# What you should do
Quote only the lines from the line containing "# ---- helpers" to the line containing "scene.render.fps = FPS", with both of those lines included, please, exactly as written.

# Given information
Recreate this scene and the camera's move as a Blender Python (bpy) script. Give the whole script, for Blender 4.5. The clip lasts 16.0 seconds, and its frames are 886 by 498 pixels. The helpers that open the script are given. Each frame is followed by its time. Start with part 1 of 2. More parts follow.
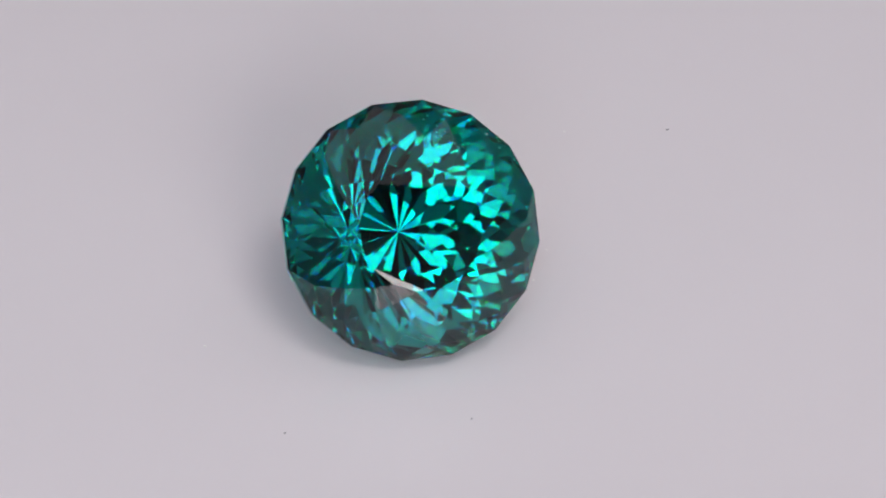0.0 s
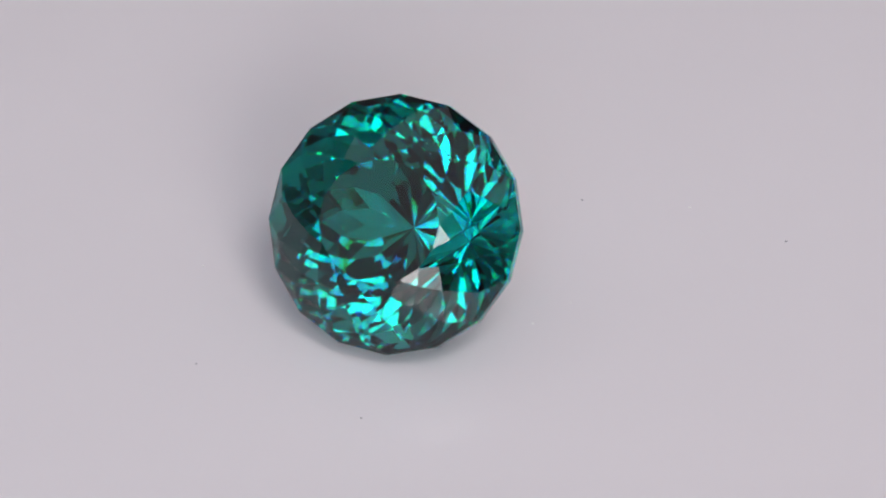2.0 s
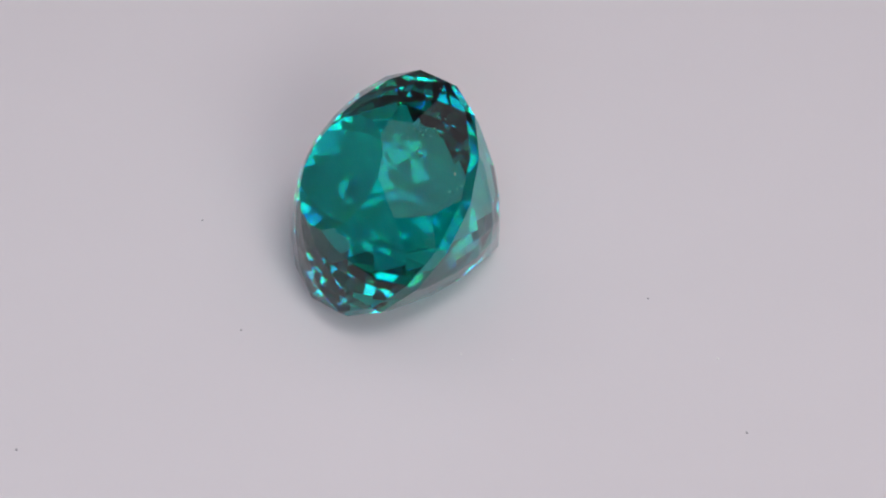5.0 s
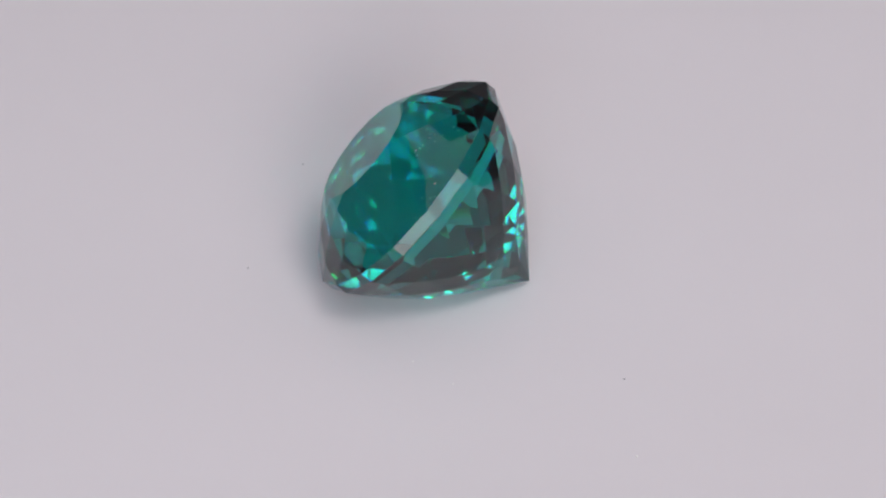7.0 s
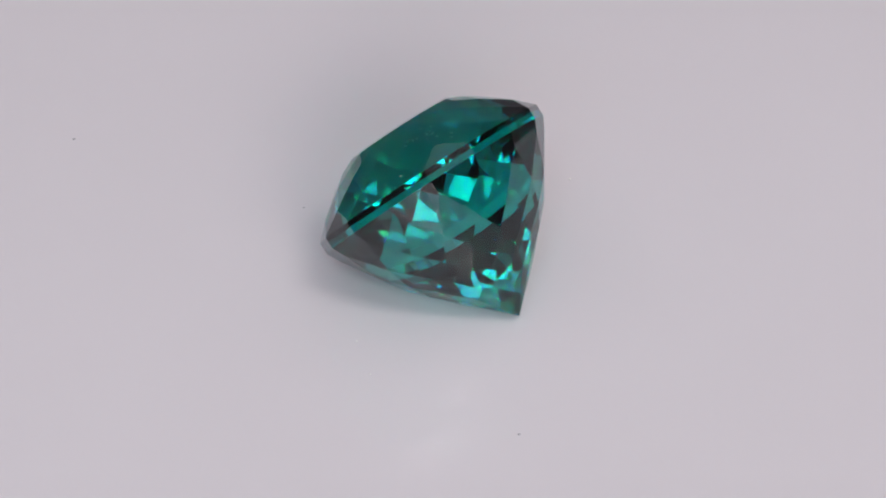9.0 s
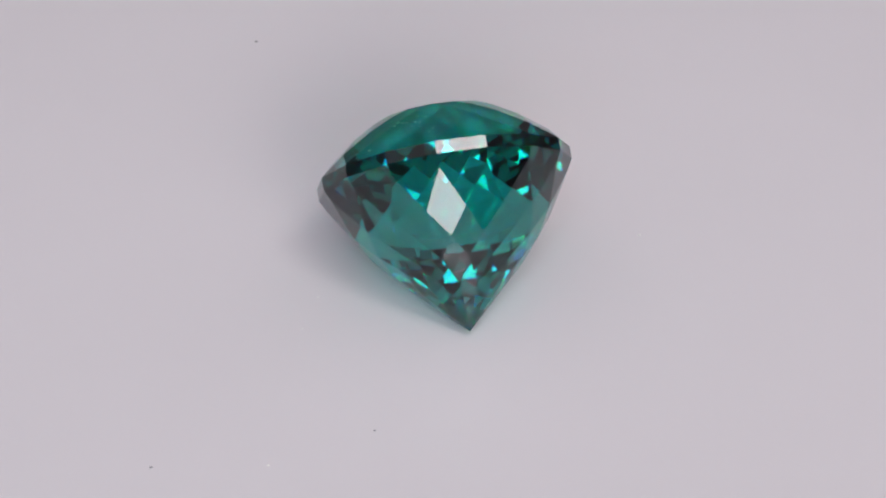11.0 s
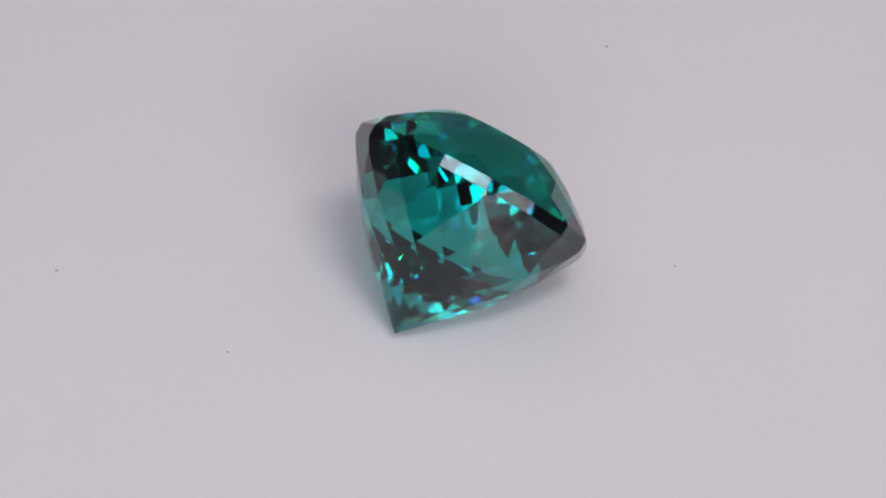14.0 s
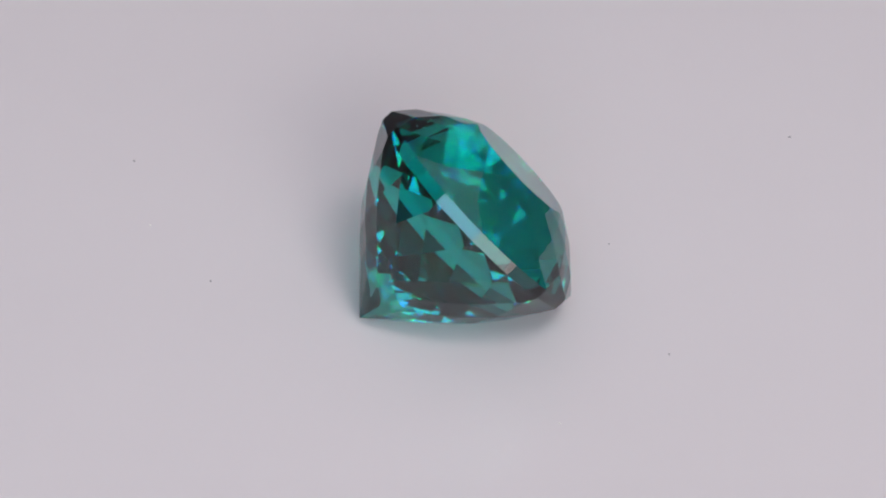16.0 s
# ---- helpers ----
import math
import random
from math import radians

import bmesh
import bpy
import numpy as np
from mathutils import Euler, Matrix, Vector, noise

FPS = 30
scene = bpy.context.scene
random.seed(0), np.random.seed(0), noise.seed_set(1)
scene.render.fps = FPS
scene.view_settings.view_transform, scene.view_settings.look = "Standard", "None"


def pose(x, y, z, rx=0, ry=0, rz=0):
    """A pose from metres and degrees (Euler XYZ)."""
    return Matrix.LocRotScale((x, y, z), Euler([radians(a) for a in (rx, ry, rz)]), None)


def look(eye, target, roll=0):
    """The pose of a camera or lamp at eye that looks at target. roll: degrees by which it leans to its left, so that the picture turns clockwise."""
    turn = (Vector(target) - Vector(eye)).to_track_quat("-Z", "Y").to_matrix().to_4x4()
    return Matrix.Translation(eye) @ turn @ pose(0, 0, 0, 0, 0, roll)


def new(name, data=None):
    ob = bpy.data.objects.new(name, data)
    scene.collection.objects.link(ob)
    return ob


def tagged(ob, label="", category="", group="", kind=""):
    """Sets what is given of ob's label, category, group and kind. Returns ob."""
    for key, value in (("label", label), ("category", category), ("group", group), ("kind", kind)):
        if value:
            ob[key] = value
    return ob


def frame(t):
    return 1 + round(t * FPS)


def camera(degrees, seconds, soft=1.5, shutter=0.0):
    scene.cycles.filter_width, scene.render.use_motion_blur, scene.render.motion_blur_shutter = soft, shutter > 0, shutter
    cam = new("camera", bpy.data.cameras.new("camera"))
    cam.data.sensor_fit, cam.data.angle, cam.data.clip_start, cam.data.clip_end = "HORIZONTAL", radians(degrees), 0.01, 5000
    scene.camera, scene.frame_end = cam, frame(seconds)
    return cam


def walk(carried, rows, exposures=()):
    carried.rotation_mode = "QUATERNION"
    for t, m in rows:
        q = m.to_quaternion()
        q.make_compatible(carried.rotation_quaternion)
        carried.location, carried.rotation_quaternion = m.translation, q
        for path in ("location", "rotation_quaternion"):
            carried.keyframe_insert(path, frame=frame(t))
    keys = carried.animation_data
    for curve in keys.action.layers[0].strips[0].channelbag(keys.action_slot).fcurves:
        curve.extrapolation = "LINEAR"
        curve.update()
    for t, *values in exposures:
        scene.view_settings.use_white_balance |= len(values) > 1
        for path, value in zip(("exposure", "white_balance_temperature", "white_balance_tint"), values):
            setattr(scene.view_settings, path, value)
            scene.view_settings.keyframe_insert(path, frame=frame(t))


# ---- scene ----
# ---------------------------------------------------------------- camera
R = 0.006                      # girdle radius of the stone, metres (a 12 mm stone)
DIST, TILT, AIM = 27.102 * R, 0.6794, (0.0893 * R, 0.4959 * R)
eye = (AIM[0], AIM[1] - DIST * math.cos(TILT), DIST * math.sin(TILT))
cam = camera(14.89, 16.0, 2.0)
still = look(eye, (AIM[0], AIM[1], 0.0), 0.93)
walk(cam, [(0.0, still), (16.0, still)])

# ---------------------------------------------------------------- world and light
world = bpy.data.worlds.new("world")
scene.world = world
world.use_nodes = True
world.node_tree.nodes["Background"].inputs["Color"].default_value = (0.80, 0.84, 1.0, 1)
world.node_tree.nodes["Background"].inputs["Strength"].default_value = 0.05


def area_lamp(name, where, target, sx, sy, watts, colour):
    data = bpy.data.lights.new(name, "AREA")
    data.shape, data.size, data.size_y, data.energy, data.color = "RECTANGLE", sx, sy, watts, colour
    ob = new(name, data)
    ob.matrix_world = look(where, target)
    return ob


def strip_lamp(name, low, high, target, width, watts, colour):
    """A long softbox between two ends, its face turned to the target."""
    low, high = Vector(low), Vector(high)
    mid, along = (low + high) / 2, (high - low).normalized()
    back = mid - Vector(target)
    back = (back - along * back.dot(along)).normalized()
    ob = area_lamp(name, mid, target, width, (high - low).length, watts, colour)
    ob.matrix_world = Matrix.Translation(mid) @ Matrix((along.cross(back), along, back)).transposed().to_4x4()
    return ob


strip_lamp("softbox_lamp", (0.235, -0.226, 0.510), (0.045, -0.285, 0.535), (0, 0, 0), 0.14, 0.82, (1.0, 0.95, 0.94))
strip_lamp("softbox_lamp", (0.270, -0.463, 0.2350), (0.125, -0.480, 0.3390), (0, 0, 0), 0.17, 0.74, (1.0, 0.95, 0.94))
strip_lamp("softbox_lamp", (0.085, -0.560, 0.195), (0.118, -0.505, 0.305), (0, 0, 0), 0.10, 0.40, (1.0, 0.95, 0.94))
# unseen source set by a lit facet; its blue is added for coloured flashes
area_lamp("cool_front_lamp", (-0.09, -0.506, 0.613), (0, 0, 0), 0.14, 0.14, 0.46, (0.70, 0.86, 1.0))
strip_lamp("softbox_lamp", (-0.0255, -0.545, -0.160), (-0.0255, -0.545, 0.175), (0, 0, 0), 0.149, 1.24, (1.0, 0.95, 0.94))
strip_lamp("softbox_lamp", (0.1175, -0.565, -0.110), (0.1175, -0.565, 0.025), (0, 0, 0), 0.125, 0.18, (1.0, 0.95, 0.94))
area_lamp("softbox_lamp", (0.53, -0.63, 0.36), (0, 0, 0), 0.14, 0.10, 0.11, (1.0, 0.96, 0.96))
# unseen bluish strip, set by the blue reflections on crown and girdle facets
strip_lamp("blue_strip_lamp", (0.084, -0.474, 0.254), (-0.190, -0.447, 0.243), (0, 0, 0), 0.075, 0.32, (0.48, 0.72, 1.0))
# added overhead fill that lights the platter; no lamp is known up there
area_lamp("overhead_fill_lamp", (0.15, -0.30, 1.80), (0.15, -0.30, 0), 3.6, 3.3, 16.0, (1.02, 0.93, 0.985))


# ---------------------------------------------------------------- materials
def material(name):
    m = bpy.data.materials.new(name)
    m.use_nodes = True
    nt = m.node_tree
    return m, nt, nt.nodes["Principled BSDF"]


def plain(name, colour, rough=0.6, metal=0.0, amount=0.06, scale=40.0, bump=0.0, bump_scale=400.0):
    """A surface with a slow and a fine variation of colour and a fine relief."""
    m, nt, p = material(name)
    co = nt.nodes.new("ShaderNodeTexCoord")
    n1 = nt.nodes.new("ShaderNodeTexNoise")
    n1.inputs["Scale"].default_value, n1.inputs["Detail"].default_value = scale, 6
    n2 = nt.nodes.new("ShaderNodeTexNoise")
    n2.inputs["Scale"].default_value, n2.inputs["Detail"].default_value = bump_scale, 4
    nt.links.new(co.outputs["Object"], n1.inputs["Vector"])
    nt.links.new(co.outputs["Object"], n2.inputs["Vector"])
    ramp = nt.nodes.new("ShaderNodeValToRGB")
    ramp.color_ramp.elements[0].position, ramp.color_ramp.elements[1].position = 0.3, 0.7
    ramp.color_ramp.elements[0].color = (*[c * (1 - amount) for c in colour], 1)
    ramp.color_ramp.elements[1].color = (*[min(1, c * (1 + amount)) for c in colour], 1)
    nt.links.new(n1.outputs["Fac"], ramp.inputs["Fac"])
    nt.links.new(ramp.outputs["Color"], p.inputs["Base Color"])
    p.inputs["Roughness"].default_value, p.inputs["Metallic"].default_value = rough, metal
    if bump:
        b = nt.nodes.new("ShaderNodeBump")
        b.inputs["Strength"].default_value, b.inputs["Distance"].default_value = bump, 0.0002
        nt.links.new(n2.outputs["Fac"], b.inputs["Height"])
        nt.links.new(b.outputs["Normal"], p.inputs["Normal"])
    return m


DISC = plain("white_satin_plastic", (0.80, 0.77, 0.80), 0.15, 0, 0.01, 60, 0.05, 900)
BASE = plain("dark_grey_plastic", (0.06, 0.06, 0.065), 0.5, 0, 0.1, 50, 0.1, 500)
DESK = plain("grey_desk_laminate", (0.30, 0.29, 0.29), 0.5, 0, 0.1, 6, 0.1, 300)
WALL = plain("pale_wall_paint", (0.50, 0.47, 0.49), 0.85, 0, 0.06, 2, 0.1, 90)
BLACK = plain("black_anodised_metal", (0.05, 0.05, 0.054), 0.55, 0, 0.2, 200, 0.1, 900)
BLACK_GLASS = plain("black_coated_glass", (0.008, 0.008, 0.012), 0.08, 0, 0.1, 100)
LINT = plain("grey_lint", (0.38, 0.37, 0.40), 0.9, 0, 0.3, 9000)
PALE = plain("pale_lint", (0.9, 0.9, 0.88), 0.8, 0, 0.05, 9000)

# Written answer
# ---- helpers ----
import math
import random
from math import radians

import bmesh
import bpy
import numpy as np
from mathutils import Euler, Matrix, Vector, noise

FPS = 30
scene = bpy.context.scene
random.seed(0), np.random.seed(0), noise.seed_set(1)
scene.render.fps = FPS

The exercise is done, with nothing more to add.